Lalu bersegeralah mereka semua yang ada di majelis itu menuju rumah wanita separuh baya itu untuk menikahkan pemuda ini dengan putrinya. Ternyata rumah calon mertuanya tersebut adalah rumah yang ia masuki sebelumnya untuk mengambil makanan sebelum menghadiri majelis gurunya. Ketika masuk ke rumah itu, pemuda itu pun menangis.

"Kenapa Anda menangis? Apakah karena kamu menikah secara terpaksa?" selidik sang guru yang keheranan pada dirinya.

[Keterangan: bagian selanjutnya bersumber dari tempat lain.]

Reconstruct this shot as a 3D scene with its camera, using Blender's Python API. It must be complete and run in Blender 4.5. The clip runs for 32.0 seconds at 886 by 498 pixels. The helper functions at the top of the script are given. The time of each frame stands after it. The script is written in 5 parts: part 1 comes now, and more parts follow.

Ia menyahut, "Tidak, namun sebelum saya ke majelis tadi saya sempat masuk ke rumah ini untuk mengambil makanan karena kelaparan, namun saat hendak memakannya saya merasa Allah Ta'ala mengawasiku dan tidak rida dengan makanan haram yang akan aku makan, lalu aku pun mengembalikannya. Tetapi Allah malah menggantinya dengan yang lebih baik darinya di tempat yang sama."

Sungguh, siapa yang benar-benar menerapkan muraqabatullah dalam hati dan perilakunya, niscaya Allah Ta'ala akan melindungi dan menolong-Nya. Mahabenar Allah tatkala berfirman, "Siapa yang bertakwa kepada Allah, niscaya Dia akan membukakan jalan keluar baginya, dan Dia memberinya rezeki dari arah yang tidak disangka-sangka". (QS Ath-Thalaq: 2-3)

Muraqabatullah sangat penting untuk ditanamkan dalam diri kita, juga dalam diri orang-orang yang kita didik agar bisa meraih rida Allah dan kebahagiaan dunia akhirat.

Ketiadaan sifat muraqabatullah dalam hati menyebabkan petaka yang sangat besar, karena akan membuat seseorang bermaksiat sekehendaknya kepada Allah, dan hal ini sanggup menghapus berbagai pahala kebaikan yang ia lakukan.

Dalam suatu hadis Rasulullah shallallahu 'alaihi wasallam bersabda, "Saya sungguh tahu sekelompok umatku yang datang pada hari kiamat dengan membawa pahala kebaikan laksana gunung-gunung Tihamah yang putih, namun Allah malah menjadikannya laksana debu yang beterbangan".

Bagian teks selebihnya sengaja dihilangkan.